§ **What you need to do**
Search the material for "with" and show all lines that contain it.
──────── Data block
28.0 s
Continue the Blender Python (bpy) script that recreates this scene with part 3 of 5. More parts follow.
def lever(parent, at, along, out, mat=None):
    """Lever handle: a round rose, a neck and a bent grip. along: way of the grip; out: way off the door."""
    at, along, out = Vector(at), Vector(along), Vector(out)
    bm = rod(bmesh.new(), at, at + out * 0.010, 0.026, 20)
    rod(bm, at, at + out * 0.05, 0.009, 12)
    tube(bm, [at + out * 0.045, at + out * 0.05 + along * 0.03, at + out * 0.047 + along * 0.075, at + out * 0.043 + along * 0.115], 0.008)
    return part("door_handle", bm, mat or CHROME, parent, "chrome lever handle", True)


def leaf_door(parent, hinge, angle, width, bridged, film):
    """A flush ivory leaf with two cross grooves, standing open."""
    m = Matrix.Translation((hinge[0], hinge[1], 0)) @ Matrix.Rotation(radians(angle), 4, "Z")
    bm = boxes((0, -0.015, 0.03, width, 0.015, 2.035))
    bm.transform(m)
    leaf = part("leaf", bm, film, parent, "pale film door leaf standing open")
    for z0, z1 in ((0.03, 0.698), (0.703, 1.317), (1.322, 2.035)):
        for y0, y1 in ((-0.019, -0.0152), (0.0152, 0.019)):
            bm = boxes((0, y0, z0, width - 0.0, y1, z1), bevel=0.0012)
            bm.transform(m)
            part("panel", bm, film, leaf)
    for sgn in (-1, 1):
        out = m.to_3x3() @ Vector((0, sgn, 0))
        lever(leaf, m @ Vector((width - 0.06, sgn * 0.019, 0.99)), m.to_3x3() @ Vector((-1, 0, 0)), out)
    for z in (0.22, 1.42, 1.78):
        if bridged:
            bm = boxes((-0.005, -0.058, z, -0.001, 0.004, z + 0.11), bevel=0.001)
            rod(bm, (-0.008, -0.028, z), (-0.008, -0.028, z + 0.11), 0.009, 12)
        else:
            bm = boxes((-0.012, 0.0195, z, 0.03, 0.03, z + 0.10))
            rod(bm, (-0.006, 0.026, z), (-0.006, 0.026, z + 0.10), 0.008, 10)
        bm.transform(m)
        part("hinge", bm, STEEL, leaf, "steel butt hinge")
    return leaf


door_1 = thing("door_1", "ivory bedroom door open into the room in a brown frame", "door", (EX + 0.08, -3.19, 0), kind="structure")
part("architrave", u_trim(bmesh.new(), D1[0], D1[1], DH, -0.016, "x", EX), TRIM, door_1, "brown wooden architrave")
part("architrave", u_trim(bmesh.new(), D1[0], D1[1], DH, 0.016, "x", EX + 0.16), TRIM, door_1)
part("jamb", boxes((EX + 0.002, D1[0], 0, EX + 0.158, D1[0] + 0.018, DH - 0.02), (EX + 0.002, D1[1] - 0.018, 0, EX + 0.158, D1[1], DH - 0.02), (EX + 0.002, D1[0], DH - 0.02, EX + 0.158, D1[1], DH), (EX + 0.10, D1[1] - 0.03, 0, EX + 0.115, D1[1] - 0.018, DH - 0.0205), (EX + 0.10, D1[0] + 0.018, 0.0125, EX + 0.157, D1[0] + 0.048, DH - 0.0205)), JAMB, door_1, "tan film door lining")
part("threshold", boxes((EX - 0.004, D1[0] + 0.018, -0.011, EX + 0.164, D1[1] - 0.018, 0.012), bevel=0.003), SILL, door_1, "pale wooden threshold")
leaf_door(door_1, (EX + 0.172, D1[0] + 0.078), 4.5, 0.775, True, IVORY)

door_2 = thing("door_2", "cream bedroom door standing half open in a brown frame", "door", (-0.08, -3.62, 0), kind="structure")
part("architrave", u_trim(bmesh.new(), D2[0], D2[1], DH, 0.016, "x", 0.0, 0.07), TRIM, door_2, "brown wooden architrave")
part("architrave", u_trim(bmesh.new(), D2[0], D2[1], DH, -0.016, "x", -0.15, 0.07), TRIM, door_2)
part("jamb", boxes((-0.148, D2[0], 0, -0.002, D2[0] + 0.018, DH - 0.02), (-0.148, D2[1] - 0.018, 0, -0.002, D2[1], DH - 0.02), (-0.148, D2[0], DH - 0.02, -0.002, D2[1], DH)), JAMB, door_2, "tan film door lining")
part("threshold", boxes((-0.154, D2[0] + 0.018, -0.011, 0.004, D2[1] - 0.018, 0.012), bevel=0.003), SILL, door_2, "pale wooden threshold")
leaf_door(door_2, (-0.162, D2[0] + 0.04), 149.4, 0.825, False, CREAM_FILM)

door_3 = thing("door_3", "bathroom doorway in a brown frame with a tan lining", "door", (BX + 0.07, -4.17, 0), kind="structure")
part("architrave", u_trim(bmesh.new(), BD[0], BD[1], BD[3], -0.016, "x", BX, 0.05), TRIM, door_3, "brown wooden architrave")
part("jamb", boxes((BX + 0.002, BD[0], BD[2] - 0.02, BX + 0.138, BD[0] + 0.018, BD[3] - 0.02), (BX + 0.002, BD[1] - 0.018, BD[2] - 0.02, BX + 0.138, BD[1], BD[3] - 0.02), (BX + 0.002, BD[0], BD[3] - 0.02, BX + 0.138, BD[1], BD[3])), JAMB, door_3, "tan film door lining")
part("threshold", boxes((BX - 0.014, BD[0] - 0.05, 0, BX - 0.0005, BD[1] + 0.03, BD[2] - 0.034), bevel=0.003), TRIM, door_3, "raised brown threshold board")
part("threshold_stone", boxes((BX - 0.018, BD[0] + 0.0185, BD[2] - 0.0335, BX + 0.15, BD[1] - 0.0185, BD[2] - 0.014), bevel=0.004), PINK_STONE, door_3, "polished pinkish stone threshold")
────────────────
§ **Full output**
Continue the Blender Python (bpy) script that recreates this scene with part 3 of 5. More parts follow.
    """A flush ivory leaf with two cross grooves, standing open."""
door_3 = thing("door_3", "bathroom doorway in a brown frame with a tan lining", "door", (BX + 0.07, -4.17, 0), kind="structure")